[NEohioPAL] From the New York Times; straight shows down, musical theatre up

Mark Cipra cipram at sbcglobal.net
Wed Dec 17 04:48:47 PST 2008


Not to revive our old (privately-conducted) "which approach to Shakespeare is best?" debate, but theater is theater.  It's there to stimulate the imagination, and even "The Little Mermaid" can do that.  Well, maybe not "The Little Mermaid", but at least "The Lion King".

 
Mark Cipra
__
"Aristotle thought it was edifying to watch terrible things happen to noble people. Why this should be so, I do not know. But you've got to hand it to him for noticing the phenomenon." Craig Lucas




________________________________
From: Robert Hawkes <rhhawkes at gmail.com>
To: Christopher Fortunato <learnedhand at live.com>
Cc: neohiopal at listserve.com
Sent: Tuesday, December 16, 2008 10:57:46 PM
Subject: Re: [NEohioPAL] >From the New York Times; straight shows down, musical theatre up


Jeez, don't get me started. No disrespect to musical plays of actual honesty and substance, but this trend (a trend with a fraternal twin in the film-going population - ask John Ewing at the Cinémathèque) would seem to me merely a symptomatic eddy of the larger tidal shift, in the last 50-60 years, as pop culture moves from the juvenile periphery to the adult center of our culture as a whole.
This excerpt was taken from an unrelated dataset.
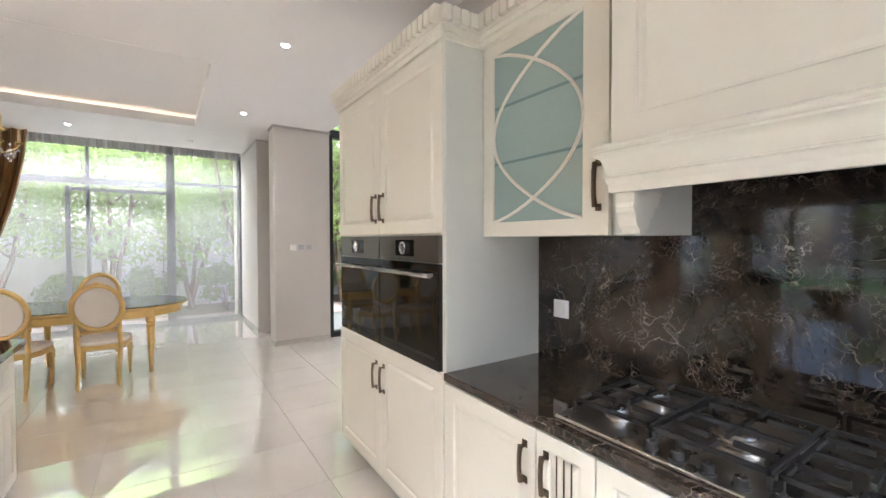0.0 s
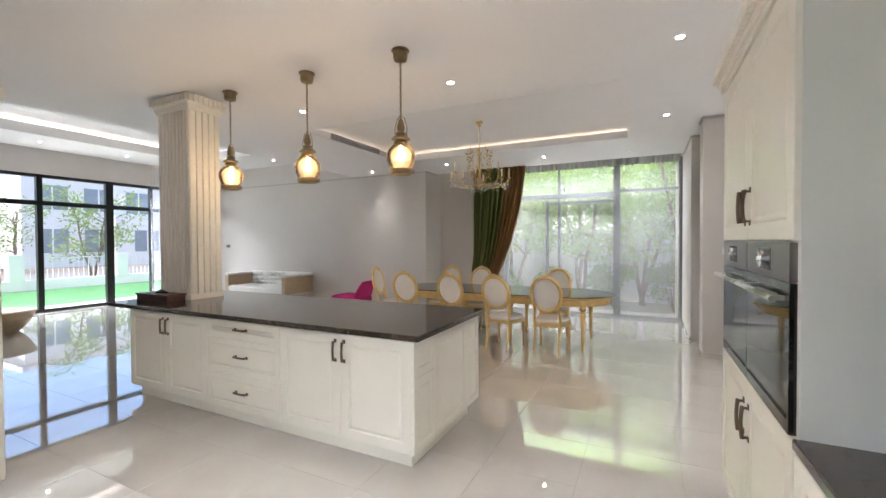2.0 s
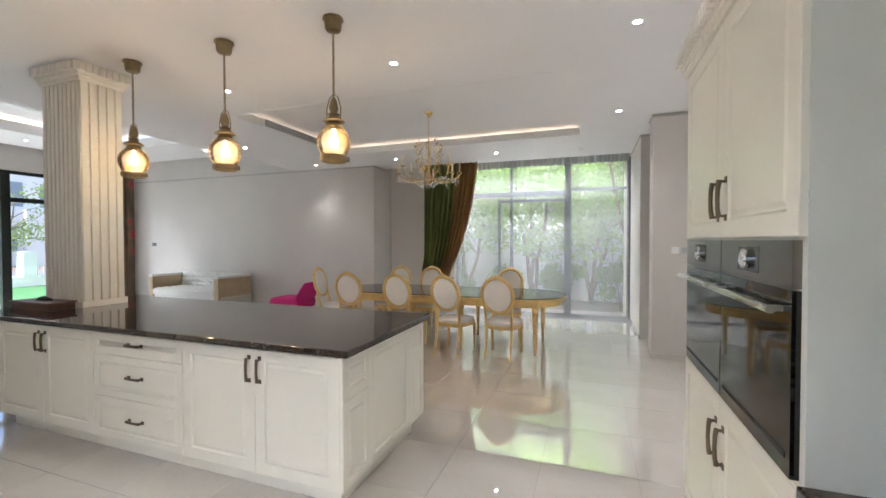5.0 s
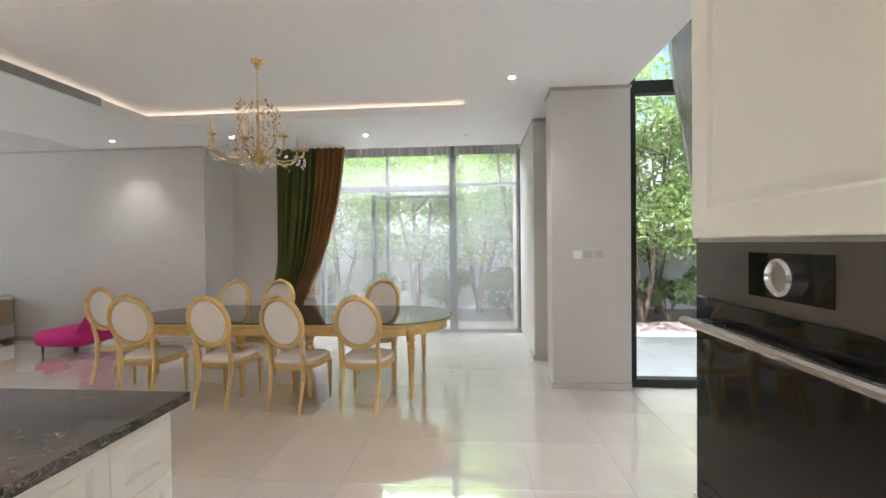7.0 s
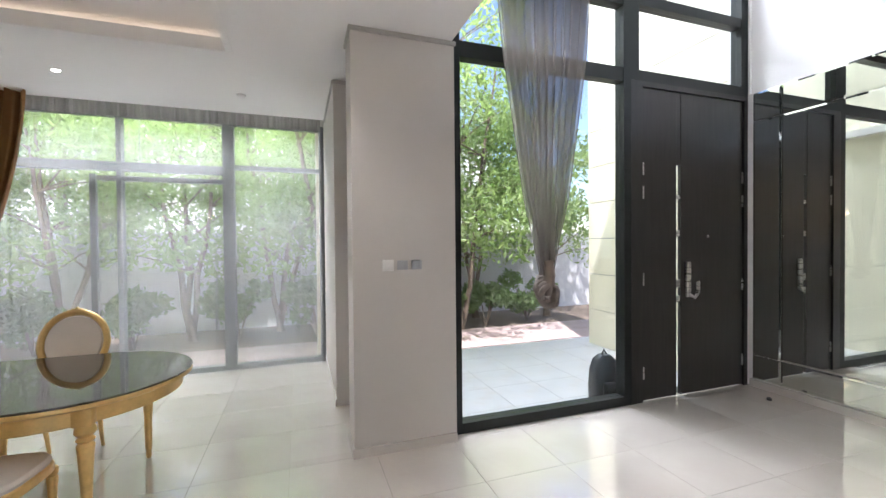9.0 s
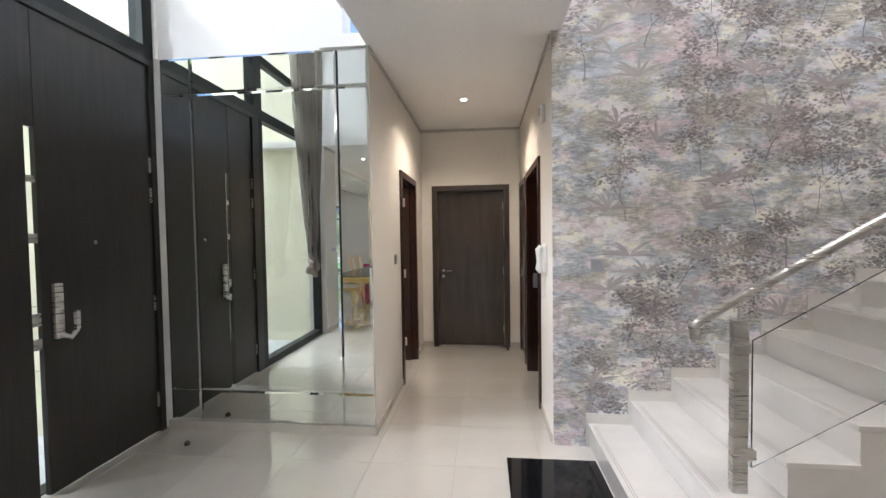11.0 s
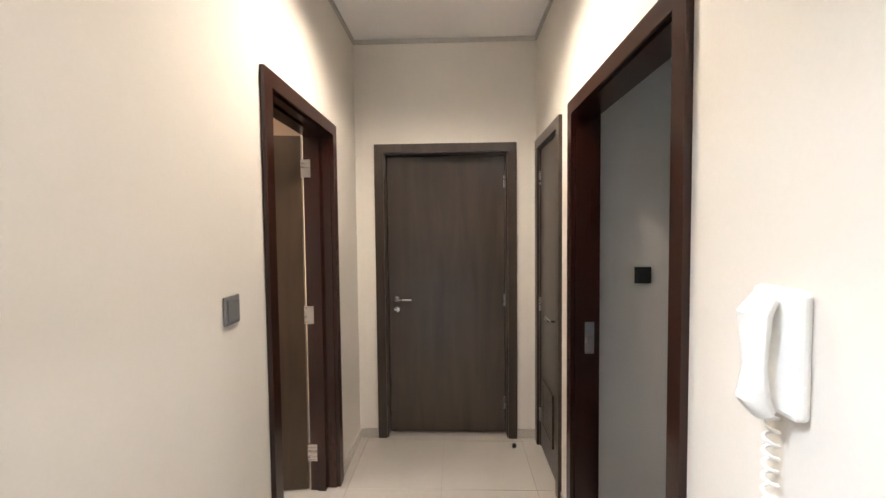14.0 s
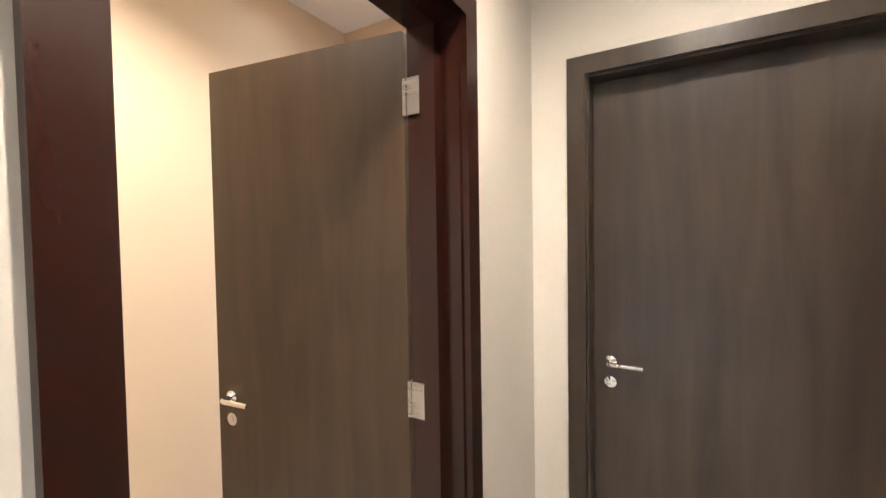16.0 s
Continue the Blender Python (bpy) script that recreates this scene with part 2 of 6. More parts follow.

We all know that it's harder and harder to get folk to sit still at a live theatre performance, accustomed as they are to the rapid jolts of TV and garbage-y movies, and what tends to draw them in, if they do come, is...well, let's just leave it at Easy Access - which, let's be frank, is what most musicals provide.

I'll stop. 

Ho ho ho, everybody. Stay safe on New Year's Eve.